:: EXERCISE OBJECTIVE ::
Find the lines that hold the word "part" and return them.

:: PROVIDED MATERIAL ::
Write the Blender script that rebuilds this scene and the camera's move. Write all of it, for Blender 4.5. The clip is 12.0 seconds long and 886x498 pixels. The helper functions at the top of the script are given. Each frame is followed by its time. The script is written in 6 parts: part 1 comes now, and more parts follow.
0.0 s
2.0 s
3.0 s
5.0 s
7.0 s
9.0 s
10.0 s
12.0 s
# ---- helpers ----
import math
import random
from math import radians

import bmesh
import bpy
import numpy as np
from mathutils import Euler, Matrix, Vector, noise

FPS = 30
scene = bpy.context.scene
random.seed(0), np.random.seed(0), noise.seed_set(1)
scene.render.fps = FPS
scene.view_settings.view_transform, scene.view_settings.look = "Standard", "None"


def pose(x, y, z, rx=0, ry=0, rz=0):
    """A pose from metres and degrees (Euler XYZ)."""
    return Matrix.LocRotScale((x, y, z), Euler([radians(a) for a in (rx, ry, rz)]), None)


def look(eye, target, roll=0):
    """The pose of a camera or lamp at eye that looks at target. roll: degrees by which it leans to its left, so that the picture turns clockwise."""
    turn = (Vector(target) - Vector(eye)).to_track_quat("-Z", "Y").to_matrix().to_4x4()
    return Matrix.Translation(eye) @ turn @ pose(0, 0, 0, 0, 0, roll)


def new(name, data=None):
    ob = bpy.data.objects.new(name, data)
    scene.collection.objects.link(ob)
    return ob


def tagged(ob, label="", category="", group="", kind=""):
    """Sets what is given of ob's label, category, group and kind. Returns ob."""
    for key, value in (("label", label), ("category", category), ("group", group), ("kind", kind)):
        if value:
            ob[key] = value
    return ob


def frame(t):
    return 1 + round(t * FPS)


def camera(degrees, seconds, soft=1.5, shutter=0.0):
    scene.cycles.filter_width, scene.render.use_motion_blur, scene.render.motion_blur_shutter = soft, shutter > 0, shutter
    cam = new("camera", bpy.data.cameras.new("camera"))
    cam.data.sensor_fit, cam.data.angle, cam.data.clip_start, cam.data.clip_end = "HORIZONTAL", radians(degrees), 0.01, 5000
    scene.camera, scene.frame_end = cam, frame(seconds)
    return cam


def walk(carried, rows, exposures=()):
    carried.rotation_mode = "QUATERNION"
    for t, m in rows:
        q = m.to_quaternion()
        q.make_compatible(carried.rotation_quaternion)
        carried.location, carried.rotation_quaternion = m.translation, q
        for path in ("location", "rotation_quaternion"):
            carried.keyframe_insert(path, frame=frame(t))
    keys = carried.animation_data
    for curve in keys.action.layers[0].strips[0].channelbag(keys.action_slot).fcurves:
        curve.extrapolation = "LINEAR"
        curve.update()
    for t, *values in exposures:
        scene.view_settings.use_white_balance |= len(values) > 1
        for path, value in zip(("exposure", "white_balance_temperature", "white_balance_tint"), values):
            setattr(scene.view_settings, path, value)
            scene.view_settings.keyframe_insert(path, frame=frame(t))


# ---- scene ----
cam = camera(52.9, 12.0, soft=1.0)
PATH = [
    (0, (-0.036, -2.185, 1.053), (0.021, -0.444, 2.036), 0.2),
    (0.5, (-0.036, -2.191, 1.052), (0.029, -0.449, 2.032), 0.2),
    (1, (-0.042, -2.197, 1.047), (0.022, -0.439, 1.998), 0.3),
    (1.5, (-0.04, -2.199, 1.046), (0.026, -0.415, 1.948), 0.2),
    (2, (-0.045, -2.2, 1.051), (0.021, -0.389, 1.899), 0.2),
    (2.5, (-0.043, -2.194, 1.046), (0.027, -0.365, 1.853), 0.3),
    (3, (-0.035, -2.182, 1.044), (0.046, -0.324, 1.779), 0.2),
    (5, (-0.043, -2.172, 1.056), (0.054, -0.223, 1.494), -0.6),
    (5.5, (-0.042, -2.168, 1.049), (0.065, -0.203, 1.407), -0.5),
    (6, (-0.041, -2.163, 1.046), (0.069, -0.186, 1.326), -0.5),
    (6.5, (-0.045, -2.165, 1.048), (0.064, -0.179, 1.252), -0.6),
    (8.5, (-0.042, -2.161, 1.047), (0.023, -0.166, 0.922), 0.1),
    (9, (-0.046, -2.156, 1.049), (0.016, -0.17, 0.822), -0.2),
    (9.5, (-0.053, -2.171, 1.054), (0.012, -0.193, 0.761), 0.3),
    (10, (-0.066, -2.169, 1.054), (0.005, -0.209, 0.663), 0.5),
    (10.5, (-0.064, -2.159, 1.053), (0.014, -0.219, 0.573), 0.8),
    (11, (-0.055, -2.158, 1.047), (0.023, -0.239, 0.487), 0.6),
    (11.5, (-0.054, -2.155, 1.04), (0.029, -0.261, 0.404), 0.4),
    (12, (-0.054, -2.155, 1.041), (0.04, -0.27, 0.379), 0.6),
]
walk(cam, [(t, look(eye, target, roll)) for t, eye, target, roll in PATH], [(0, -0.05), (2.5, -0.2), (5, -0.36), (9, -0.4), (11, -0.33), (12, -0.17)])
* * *
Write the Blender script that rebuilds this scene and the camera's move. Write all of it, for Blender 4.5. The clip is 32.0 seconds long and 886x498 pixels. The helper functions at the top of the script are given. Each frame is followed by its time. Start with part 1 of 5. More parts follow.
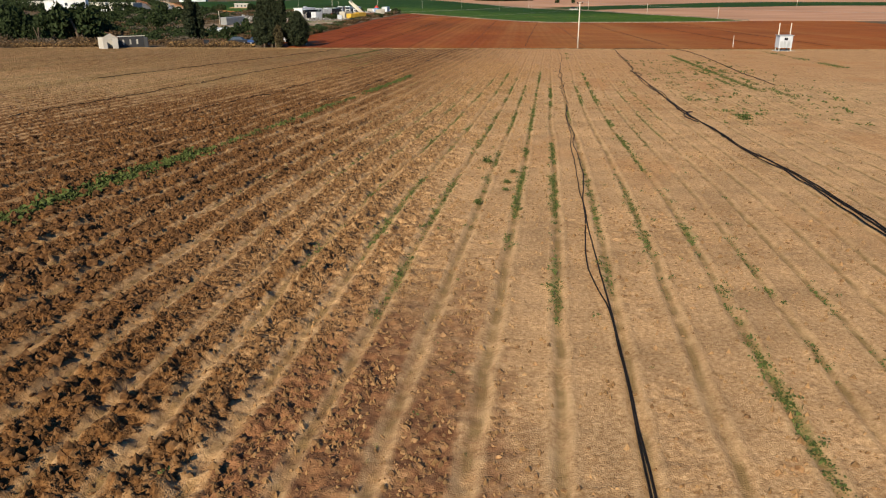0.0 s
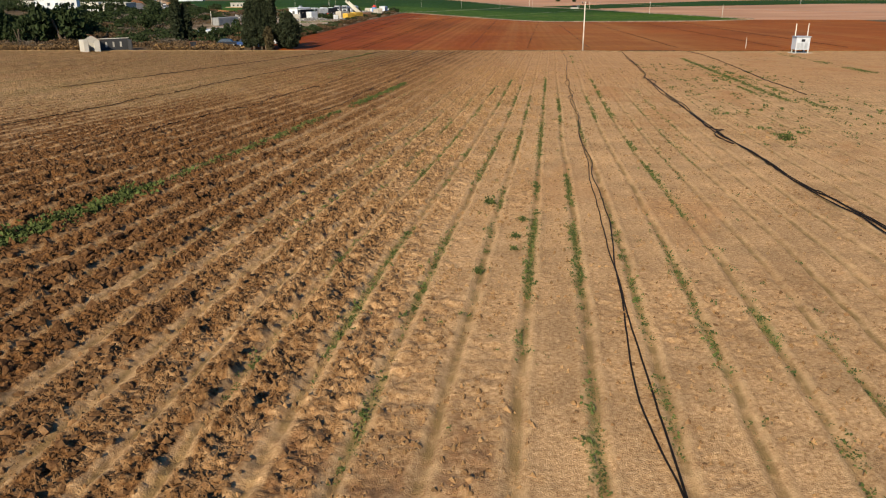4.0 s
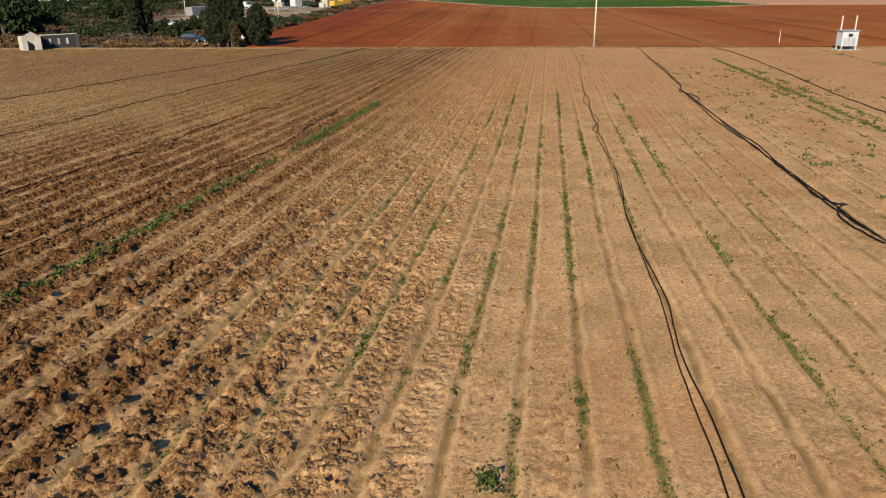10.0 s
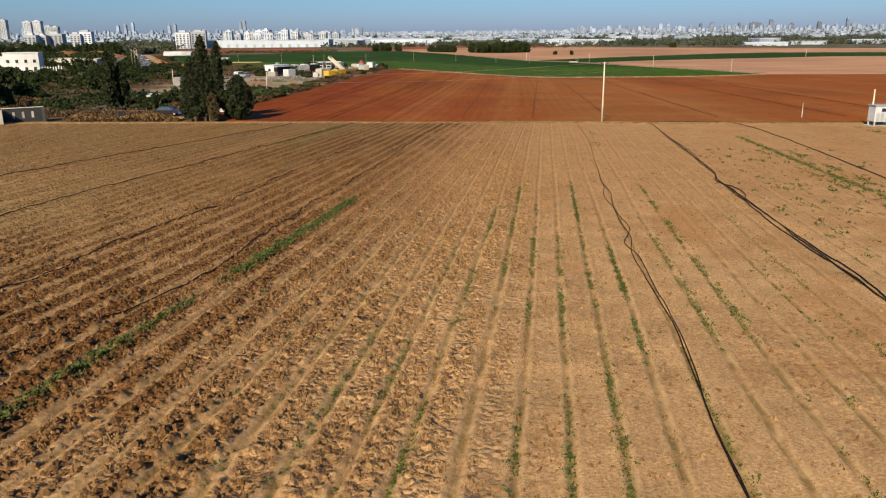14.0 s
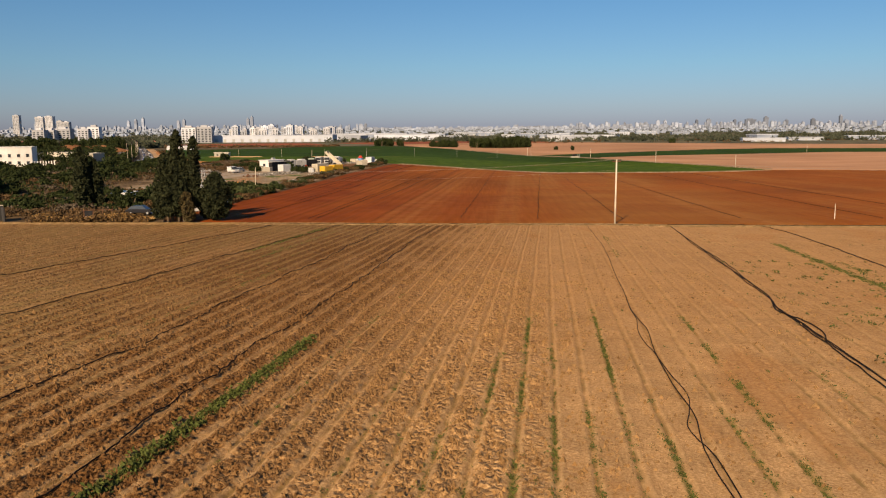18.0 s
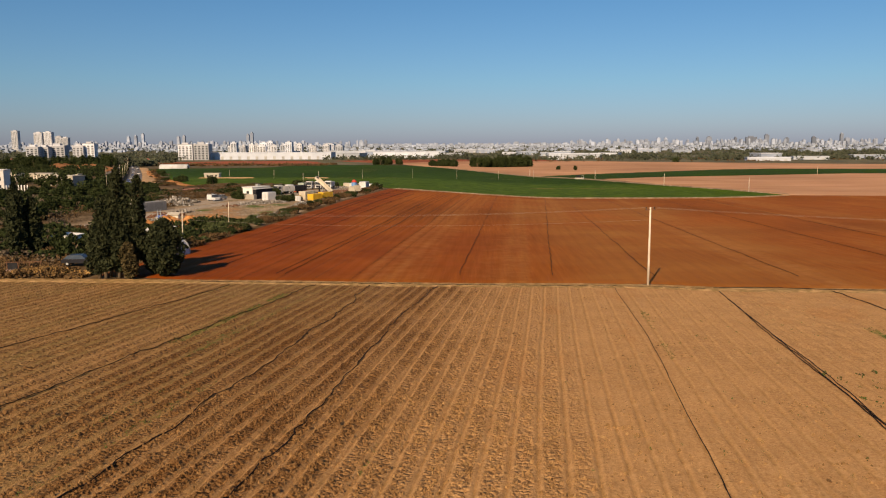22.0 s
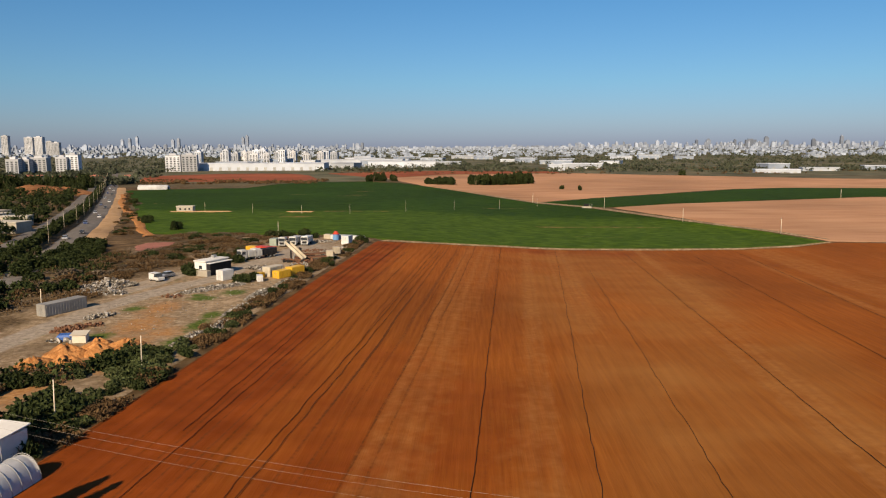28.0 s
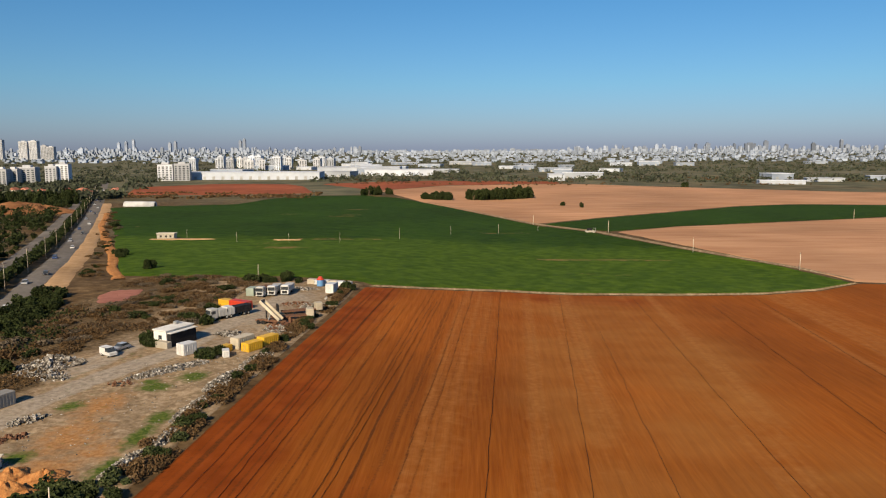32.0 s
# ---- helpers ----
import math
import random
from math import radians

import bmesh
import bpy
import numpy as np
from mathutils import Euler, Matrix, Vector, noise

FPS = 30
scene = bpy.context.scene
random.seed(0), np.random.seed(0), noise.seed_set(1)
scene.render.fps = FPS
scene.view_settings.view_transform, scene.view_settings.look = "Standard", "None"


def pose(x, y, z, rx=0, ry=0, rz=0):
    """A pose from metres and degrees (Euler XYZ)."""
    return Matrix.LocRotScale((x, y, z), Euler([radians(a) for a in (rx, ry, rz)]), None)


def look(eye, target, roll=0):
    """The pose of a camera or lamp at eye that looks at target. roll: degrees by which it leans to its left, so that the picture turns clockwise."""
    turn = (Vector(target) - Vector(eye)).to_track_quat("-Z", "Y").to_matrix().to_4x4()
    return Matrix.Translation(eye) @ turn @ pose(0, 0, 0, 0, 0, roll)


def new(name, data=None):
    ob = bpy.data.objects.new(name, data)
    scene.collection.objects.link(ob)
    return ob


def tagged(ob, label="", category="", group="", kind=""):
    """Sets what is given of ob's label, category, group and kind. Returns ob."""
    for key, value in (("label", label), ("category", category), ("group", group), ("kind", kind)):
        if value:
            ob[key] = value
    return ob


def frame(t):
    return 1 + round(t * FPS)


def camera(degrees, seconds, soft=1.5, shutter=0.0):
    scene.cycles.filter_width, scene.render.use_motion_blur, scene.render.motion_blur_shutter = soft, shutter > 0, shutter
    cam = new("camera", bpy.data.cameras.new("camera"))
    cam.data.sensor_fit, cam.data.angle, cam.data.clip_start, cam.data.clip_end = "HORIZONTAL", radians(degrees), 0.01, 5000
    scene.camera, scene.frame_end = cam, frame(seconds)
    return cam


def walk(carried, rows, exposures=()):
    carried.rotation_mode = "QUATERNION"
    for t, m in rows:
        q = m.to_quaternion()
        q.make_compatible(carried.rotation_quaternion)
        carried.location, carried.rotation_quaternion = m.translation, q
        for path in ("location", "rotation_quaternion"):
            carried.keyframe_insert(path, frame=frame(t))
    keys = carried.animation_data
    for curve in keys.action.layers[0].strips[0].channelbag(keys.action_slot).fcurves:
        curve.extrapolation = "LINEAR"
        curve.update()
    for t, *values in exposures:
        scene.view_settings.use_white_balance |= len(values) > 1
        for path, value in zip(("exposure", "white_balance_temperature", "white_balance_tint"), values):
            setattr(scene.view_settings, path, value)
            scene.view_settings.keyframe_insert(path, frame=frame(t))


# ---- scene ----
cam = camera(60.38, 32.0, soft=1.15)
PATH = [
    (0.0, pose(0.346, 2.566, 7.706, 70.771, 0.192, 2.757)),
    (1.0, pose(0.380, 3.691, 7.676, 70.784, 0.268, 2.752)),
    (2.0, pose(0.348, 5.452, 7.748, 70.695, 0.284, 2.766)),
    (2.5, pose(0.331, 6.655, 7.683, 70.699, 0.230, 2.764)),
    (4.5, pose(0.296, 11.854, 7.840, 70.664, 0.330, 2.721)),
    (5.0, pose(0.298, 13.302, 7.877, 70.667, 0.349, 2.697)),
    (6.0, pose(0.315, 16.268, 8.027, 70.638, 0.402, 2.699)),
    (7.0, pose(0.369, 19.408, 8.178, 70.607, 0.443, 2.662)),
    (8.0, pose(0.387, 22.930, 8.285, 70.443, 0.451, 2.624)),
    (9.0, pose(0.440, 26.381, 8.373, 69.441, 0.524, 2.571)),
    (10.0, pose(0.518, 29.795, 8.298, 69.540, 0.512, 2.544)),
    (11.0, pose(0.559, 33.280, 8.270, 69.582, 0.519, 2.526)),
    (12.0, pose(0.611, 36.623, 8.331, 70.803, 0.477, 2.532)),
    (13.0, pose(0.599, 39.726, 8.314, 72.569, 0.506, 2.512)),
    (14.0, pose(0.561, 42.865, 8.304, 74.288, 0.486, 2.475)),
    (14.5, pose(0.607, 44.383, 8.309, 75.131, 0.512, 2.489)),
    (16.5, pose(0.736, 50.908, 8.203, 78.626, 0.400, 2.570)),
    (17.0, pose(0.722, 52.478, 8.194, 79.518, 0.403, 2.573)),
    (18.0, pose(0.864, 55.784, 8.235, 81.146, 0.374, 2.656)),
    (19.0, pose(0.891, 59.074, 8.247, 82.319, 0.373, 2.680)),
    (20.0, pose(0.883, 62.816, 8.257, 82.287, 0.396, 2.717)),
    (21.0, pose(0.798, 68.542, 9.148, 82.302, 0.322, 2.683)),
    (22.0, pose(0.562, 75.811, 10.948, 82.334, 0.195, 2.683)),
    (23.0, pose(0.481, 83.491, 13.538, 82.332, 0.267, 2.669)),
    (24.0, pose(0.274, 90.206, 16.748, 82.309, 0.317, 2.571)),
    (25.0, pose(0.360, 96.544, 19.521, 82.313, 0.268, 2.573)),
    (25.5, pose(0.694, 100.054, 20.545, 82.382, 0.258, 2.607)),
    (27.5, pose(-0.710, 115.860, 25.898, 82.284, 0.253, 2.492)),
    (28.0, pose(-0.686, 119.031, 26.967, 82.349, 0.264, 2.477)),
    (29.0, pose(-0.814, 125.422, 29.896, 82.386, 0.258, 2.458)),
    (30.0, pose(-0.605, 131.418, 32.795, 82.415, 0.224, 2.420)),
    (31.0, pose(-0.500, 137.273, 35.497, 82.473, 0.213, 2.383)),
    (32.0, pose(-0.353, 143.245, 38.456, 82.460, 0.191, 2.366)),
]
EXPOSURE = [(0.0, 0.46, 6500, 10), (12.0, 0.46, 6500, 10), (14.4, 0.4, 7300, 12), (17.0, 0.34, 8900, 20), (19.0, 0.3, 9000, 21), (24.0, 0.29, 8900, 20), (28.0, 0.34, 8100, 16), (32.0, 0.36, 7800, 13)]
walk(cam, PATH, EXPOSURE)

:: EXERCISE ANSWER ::
Write the Blender script that rebuilds this scene and the camera's move. Write all of it, for Blender 4.5. The clip is 12.0 seconds long and 886x498 pixels. The helper functions at the top of the script are given. Each frame is followed by its time. The script is written in 6 parts: part 1 comes now, and more parts follow.
Write the Blender script that rebuilds this scene and the camera's move. Write all of it, for Blender 4.5. The clip is 32.0 seconds long and 886x498 pixels. The helper functions at the top of the script are given. Each frame is followed by its time. Start with part 1 of 5. More parts follow.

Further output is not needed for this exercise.